Wilford would often turn the air blue as fresh court dates rolled in, incensed by judges booking in hearings for 2026. In September 2023, I witnessed the sentencing of the accomplices of the crooked cop Frank Partridge, where an apologetic Judge Christopher Hehir gave all the guilty a sixth off their tariff — because their case had been pending since 2015.
Eddie Beaver, who Court News recruited straight from university 18 months ago, agrees that the system is broken. “If I can think of an example that perfectly encapsulates the current attitude of judges, it was when I saw an email that a member of court staff had received at the Old Bailey, and it said the Old Bailey is going to have a ‘new culture’. One where cases will be dealt with swiftly: there will be no dithering. With the caveat that: ‘We will begin to implement this new culture in three months’ time…’”

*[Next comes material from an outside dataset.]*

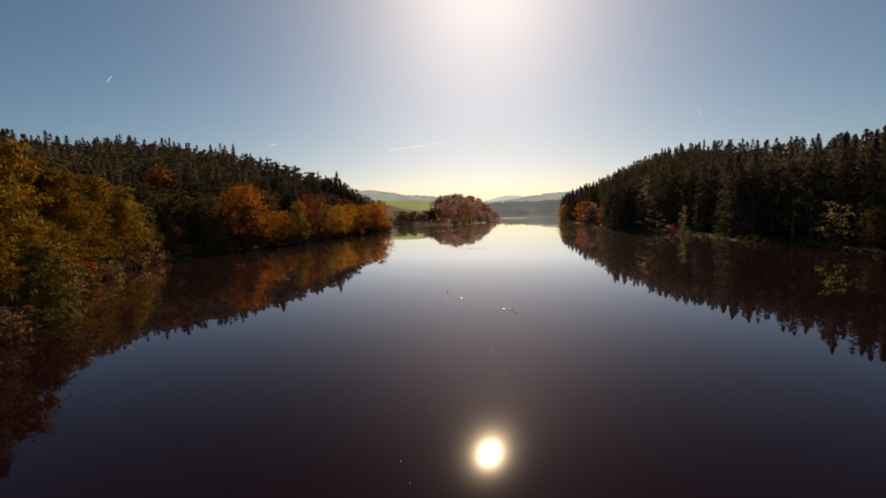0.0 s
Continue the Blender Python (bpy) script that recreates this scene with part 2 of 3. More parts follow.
def broadleaf(seed, height, width, leaves, size, lobes=16, clear=0.1, top_heavy=0.5, core=12, layered=0.0, gaps=-0.25):
    """Corners and faces of a broadleaved tree: (trunk with limbs), (crown)."""
    rng = np.random.default_rng(seed)
    lean = rng.normal(0, 0.035, 2) * height
    z = np.linspace(0, 1, 7)
    spine = np.stack([lean[0] * z ** 1.5 + rng.normal(0, 0.012, 7) * height * z, lean[1] * z ** 1.5 + rng.normal(0, 0.012, 7) * height * z, z * height * 0.9 - 0.4], 1)
    base = height * 0.017
    wood = [tube(spine, base * (1.25 - 1.12 * z), 7)]
    cards = []
    for i in range(lobes):
        q = (i + rng.uniform(0.1, 0.9)) / lobes
        level = clear + (1 - clear) * (0.08 + 0.86 * q)
        profile = math.sin(math.pi * min(0.97, 0.16 + 0.80 * level ** (0.6 + top_heavy * 0.5))) ** 0.75
        angle = i * 2.399 + rng.uniform(-0.5, 0.5)
        reach = width * 0.5 * profile * rng.uniform(0.3, 0.9)
        k = min(1.0, level * 1.0)
        mid = np.array([np.interp(k, z, spine[:, 0]), np.interp(k, z, spine[:, 1]), 0])
        centre = mid + np.array([math.cos(angle) * reach, math.sin(angle) * reach, level * height * 0.93])
        r = width * rng.uniform(0.13, 0.25) * (0.72 + 0.5 * profile)
        low = max(0.06, level - rng.uniform(0.16, 0.3))
        foot = np.array([np.interp(low, z, spine[:, 0]), np.interp(low, z, spine[:, 1]), low * height * 0.9 - 0.3])
        bend = (foot + centre) / 2 + np.array([0, 0, -0.05 * height]) + rng.normal(0, 0.02, 3) * height
        wood.append(tube([foot, bend, centre], [base * 0.5 * (1.1 - low), base * 0.3 * (1.1 - low), base * 0.06], 5 if leaves > 5000 else 3))
        n = int(leaves / lobes * rng.uniform(0.7, 1.3))
        way = rng.normal(0, 1, (n, 3))
        way /= np.linalg.norm(way, axis=1)[:, None]
        way[:, 2] = np.where(way[:, 2] < -0.35, -way[:, 2] * 0.6, way[:, 2])
        ripple = 1 + 0.30 * np.sin(way[:, 0] * 7 + seed) * np.sin(way[:, 1] * 6 + i) + 0.20 * np.sin(way[:, 2] * 9 + i * 2)
        dist = r * ripple * rng.uniform(0.45, 1.08, n) ** 0.55
        spot = centre + way * dist[:, None] * np.array([1.08, 1.08, 0.86])
        keep = (np.sin(spot[:, 0] * 1.9 + i) + np.sin(spot[:, 1] * 2.1 + seed) + np.sin(spot[:, 2] * 2.3)) > -1.0
        keep &= spot[:, 2] > 0.25
        if layered:
            droop = spot[:, 2] + 0.28 * np.hypot(spot[:, 0] - mid[0], spot[:, 1] - mid[1])
            keep &= np.sin(droop * 6.283 / layered + 1.7 * np.sin(angle) + 0.6 * i) > gaps
        crown = spot - np.array([mid[0], mid[1], height * (0.5 + 0.25 * clear)])
        cards.append(leaf_cards(rng, spot[keep], way[keep], size, 0.35, crown[keep]))
        if not core:
            continue
        inner = max(2, n // core)
        deep = unit(rng.normal(0, 1, (inner, 3)))
        heart = centre + deep * r * 0.45 * rng.random((inner, 1)) ** 0.5
        deep, heart = deep[heart[:, 2] > 0.3], heart[heart[:, 2] > 0.3]
        cards.append(leaf_cards(rng, heart, deep, size * 1.35, 0.0, heart - np.array([mid[0], mid[1], height * 0.5])))
    return joined(wood), joined(cards)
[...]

Many blame budget cuts for the collapse of the justice system. During the Coalition years, the low-priority Ministry of Justice was chopped by around 25% in real terms. “But people have always blamed funding,” Toyn points out. “Ever since I’ve been here, there’s never been enough money. The difference is this: a few years ago, if you had some sort of ridiculous delay, the judge would be extremely angry. I remember a judge — I think his name was Stokes. When the barrister used to come in and say, oh, you know, this isn’t ready, he’d say, exasperated, ‘Caaaaaan we get onnnnn…’ And these barristers would be absolutely terrified, quaking in their boots. Nowadays, it’s all very laid back.”
And with 11 justice secretaries in 14 years, it’s not a problem the Government seems interested in resolving. “It’s just not sexy, is it?” says Beaver. “No one ever got elected on a promise to make the courts work faster.” But is that any excuse? After all, justice should be seen to be done — even if it’s not being done very well.